A reconciliation of the beginning and ending amount of unrecognized tax benefits (“UTBs”) is as follows:
2012 2011 2010
(In millions)
Balance at beginning of year (1) ................................................ $ 94 $93 $ 81
Additions based on tax positions related to the current year ...................... 24 6 9
Additions based on tax positions taken in a prior period ......................... 11 10 32
Reductions based on tax positions taken in a prior period ....................... (63) (10) (29)
Settlements ............................................................ (11) (3) —
Expiration of statute of limitations ......................................... (2) —
Balance at end of year ....................................................... $ 55 $94 $ 93
(1) The unrecognized tax benefit table was corrected to reflect an additional $55 million in the beginning
balance of 2010. As a result of the settlement of an Internal Revenue Service examination in 2012, it was
determined that this amount was more appropriately reflected as an unrecognized tax benefit. The disclosure
relating to the 2011 and 2010 impact on the effective tax rate upon the release of unrecognized tax benefits,
as discussed below, has been similarly adjusted. The Company has determined that the effect of this
adjustment is immaterial to disclosures in prior periods.

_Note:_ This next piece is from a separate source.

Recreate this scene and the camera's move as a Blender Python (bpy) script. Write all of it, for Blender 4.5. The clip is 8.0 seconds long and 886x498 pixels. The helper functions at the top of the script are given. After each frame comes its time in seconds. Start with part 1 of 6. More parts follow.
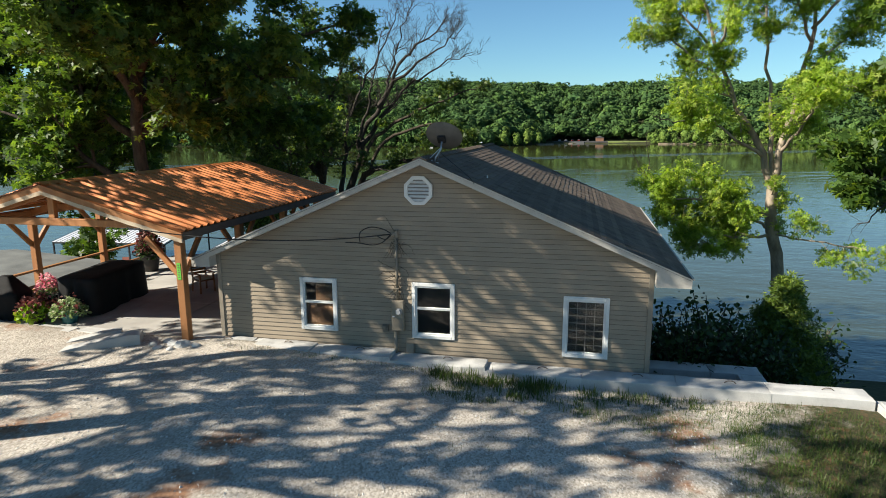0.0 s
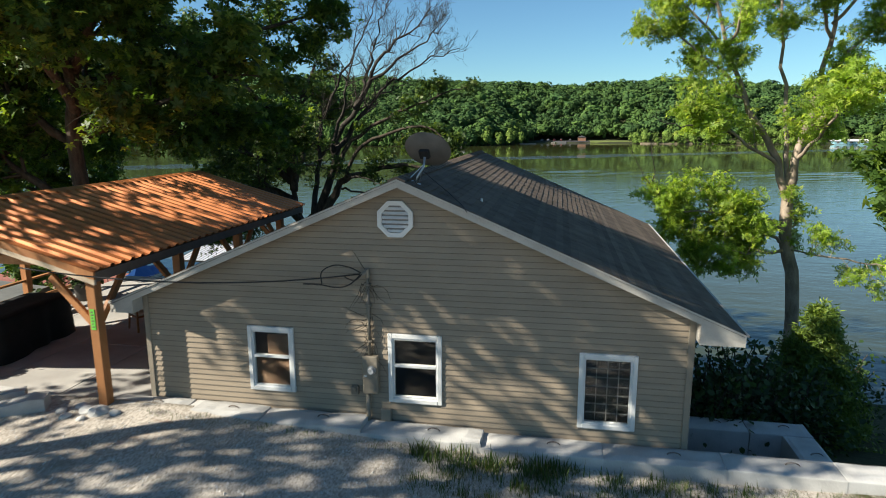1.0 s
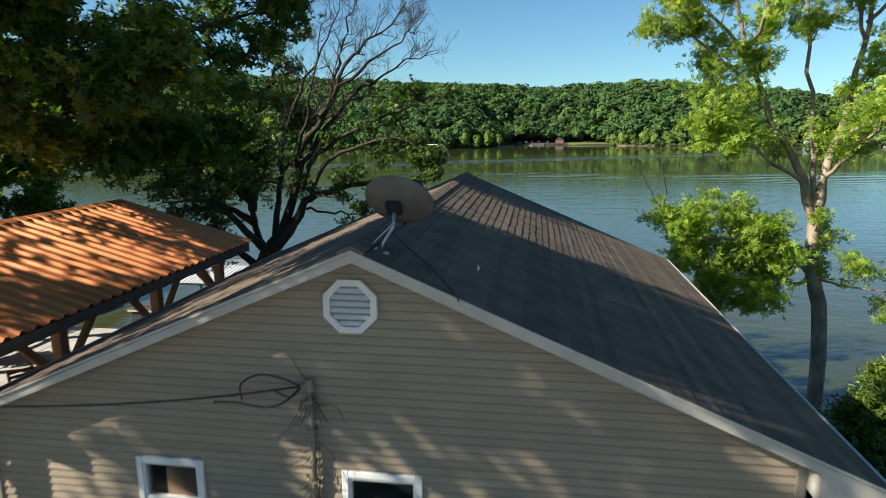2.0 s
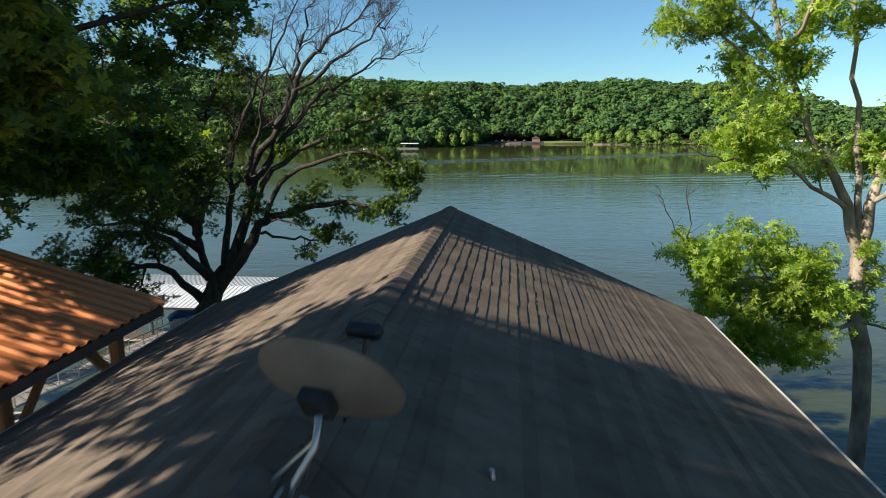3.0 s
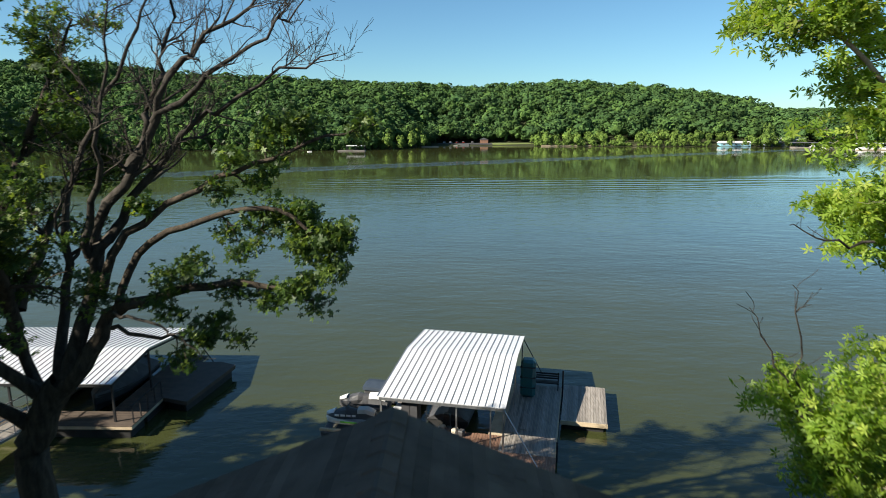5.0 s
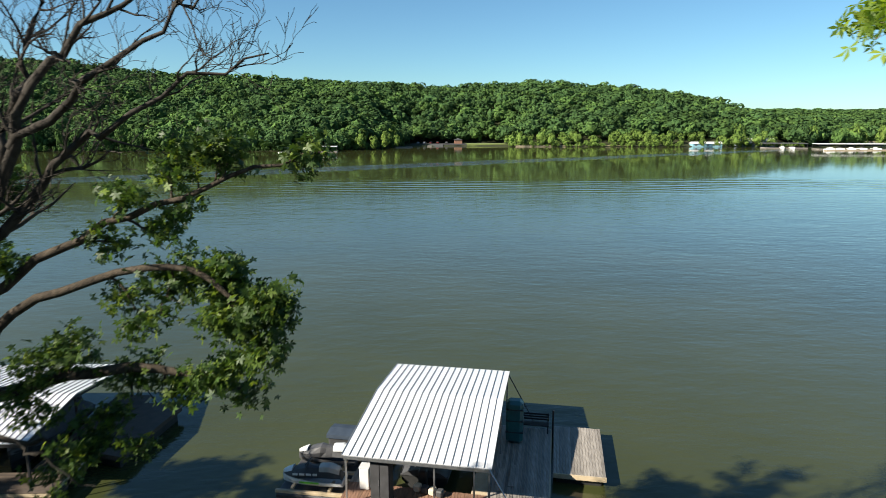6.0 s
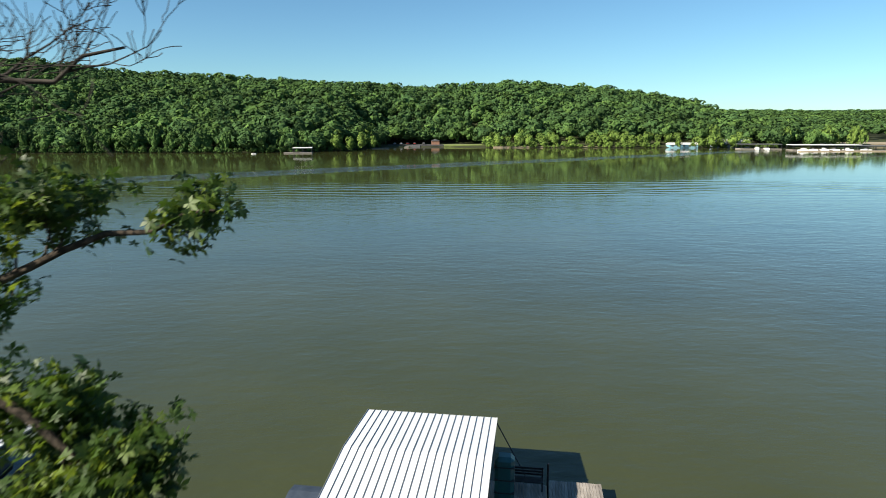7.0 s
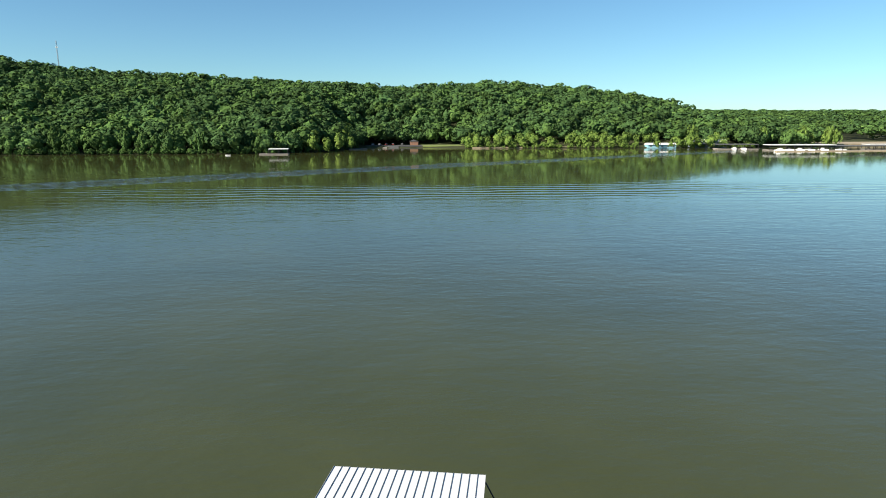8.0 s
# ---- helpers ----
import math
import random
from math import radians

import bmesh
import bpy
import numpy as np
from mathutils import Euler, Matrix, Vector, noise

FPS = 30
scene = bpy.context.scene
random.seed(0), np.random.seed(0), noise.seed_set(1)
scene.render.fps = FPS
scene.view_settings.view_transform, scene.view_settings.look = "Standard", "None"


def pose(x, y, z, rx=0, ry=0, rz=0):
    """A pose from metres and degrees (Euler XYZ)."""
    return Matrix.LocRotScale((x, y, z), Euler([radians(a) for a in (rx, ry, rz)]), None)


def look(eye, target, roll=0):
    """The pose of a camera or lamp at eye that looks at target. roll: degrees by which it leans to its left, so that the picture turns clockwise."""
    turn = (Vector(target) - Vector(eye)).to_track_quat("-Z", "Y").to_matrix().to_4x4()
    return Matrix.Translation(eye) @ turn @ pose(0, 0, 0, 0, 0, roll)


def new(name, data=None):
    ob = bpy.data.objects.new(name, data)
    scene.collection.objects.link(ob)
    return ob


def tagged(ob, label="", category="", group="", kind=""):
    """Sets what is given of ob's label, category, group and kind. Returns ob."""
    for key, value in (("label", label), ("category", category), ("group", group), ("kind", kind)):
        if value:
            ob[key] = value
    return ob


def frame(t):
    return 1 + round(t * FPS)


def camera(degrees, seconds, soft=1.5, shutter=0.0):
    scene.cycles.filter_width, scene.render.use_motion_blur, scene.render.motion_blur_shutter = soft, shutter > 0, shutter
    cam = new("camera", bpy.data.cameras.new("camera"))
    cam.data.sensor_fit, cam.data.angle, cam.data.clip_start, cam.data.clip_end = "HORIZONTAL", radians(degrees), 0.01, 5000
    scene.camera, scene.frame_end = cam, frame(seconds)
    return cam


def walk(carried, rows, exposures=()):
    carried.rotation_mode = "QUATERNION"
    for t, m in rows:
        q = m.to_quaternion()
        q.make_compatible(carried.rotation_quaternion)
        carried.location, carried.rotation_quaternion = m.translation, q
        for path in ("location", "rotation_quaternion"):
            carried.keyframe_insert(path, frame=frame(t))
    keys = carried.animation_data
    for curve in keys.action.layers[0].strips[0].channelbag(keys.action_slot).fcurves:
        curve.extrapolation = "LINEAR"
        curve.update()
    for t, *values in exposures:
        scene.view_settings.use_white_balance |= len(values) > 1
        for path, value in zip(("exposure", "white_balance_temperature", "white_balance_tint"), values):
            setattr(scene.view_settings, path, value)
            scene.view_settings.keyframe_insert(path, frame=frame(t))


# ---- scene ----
cam = camera(70.7, 8.0, soft=0.65, shutter=0.35)
PATH = [
    (0, (3.462, -14.053, 3.819), (3.051, -12.134, 3.433), -0.3),
    (0.5, (3.131, -12.619, 3.883), (2.745, -10.696, 3.494), -0.3),
    (1, (2.786, -10.981, 4.037), (2.43, -9.052, 3.648), -0.2),
    (1.5, (2.417, -9.136, 4.297), (2.094, -7.201, 3.907), -0.2),
    (1.7, (2.273, -8.313, 4.362), (1.964, -6.375, 3.979), -0.25),
    (2.8, (1.538, -3.734, 4.913), (1.308, -1.786, 4.523), -0.25),
    (3, (1.412, -2.85, 5.021), (1.198, -0.9, 4.63), -0.2),
    (3.5, (1.15, -0.944, 5.306), (0.974, 1.009, 4.914), -0.2),
    (4, (0.966, 1.082, 5.604), (0.826, 3.038, 5.212), -0.2),
    (4.5, (0.812, 3.296, 5.85), (0.716, 5.255, 5.459), -0.2),
    (6, (0.607, 9.977, 6.62), (0.637, 11.937, 6.227), -0.1),
    (6.5, (0.644, 12.308, 6.828), (0.71, 14.268, 6.436), -0.1),
    (7, (0.728, 14.633, 7.067), (0.829, 16.592, 6.674), -0.05),
    (7.5, (0.865, 16.971, 7.307), (0.999, 18.928, 6.915), -0.1),
    (8, (1.056, 19.066, 7.387), (1.222, 21.02, 6.994), -0.1),
]
walk(cam, [(t, look(eye, target, roll)) for t, eye, target, roll in PATH])

# ---- light: clear morning, the sun low on the left and a little behind ----
TO_SUN = Vector((-0.765, -0.365, 0.53)).normalized()
world = bpy.data.worlds.new("sky")
scene.world = world
world.use_nodes = True
sky = world.node_tree.nodes.new("ShaderNodeTexSky")
sky.sky_type = "NISHITA"
sky.sun_disc = False
sky.sun_elevation = math.asin(TO_SUN.z)
sky.sun_rotation = math.atan2(TO_SUN.x, TO_SUN.y)
sky.air_density, sky.dust_density, sky.ozone_density = 0.9, 0.15, 1.0
tint = world.node_tree.nodes.new("ShaderNodeMix")
tint.data_type, tint.blend_type = "RGBA", "MULTIPLY"
tint.inputs[0].default_value = 1.0
tint.inputs[7].default_value = (0.66, 0.995, 1.15, 1)
world.node_tree.links.new(sky.outputs[0], tint.inputs[6])
world.node_tree.links.new(tint.outputs[2], world.node_tree.nodes["Background"].inputs[0])
world.node_tree.nodes["Background"].inputs[1].default_value = 0.051
sun = new("sun", bpy.data.lights.new("sun", "SUN"))
sun.data.energy, sun.data.angle, sun.data.color = 5.0, radians(0.53), (1.0, 0.925, 0.785)
sun.matrix_world = look(TO_SUN * 100, (0, 0, 0))
scene.view_settings.exposure = 1.18

# ---- mesh tools ----
def mesh_from(name, verts, faces, mats=()):
    me = bpy.data.meshes.new(name)
    me.from_pydata(verts, [], faces)
    for m in mats:
        me.materials.append(m)
    return me


def thing(name, label, category, at=(0, 0, 0), rz=0.0, group="", kind=""):
    """An Empty at a thing's base, which its parts hang under."""
    ob = new(name)
    ob.matrix_world = pose(*at, 0, 0, rz)
    return tagged(ob, label, category, group, kind)


def part(name, bm, material, parent=None, label="", smooth=False):
    """One mesh object from a bmesh, in its parent's coordinates."""
    me = bpy.data.meshes.new(name)
    bm.normal_update()
    bm.to_mesh(me)
    bm.free()
    me.materials.append(material)
    if smooth:
        for p in me.polygons:
            p.use_smooth = True
    ob = new(name, me)
    ob.parent = parent
    if label:
        ob["label"] = label
    return ob


def link_part(name, me, parent, m=None, label=""):
    ob = new(name, me)
    ob.parent = parent
    if m is not None:
        ob.matrix_basis = m
    if label:
        ob["label"] = label
    return ob


def B():
    return bmesh.new()


def box(bm, lo, hi, m=None, bevel=0.0):
    """A box from corner to corner, with an optional chamfer."""
    lo, hi = Vector(lo), Vector(hi)
    r = bmesh.ops.create_cube(bm, size=1.0, matrix=Matrix.Translation((lo + hi) / 2) @ Matrix.Diagonal((*(hi - lo), 1)))
    if bevel:
        edges = list({e for v in r["verts"] for e in v.link_edges})
        out = bmesh.ops.bevel(bm, geom=edges, offset=bevel, segments=1, affect="EDGES", profile=0.5)
        verts = list({v for f in out["faces"] for v in f.verts} | {v for v in r["verts"] if v.is_valid})
    else:
        verts = r["verts"]
    if m is not None:
        bmesh.ops.transform(bm, matrix=m, verts=verts)
    return bm


def axis_frame(a, b, up=(0, 0, 1)):
    d = (Vector(b) - Vector(a)).normalized()
    u = Vector(up)
    if abs(d.dot(u)) > 0.98:
        u = Vector((0, 1, 0))
    x = u.cross(d).normalized()
    y = d.cross(x).normalized()
    m = Matrix((x, y, d)).transposed().to_4x4()
    m.translation = a
    return m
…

During 2012, the Company reached an agreement with the Internal Revenue Service (“IRS”) that effectively
settled the IRS examinations for the tax years 2007, 2008 and 2009. The Revenue Agent’s Report was issued in
2010, which included proposed adjustments that decreased and increased taxable income. In 2011, the Company
filed a protest with the IRS Appeals Division regarding a proposed adjustment to change the timing of certain
deductions. During 2012, the Company reached a resolution on this proposed adjustment and the examination
was settled. This settlement resulted in a $61 million reduction in income tax expense. At this time, the Company
has no expectation that the settlement related to any of the protested adjustments will be reexamined. All federal
tax years subsequent to the above years are open to examination.
With few exceptions, the Company is no longer subject to state and local income tax examinations for tax
years before 2008. Currently, there are disputed tax positions taken in previously filed tax returns with certain
states, including positions regarding investment and intellectual property subsidiaries. The Company continues to
evaluate these positions and intends to defend proposed adjustments made by these tax authorities. The Company
does not anticipate that the ultimate resolution of these examinations will result in a material change to its
business, financial position, results of operations or cash flows.
As a result of the potential resolution of certain federal and state income tax positions, it is reasonably
possible that the UTBs could decrease as much as $22 million during the next twelve months, since resolved
items will be removed from the balance whether their resolution results in payment or recognition in earnings.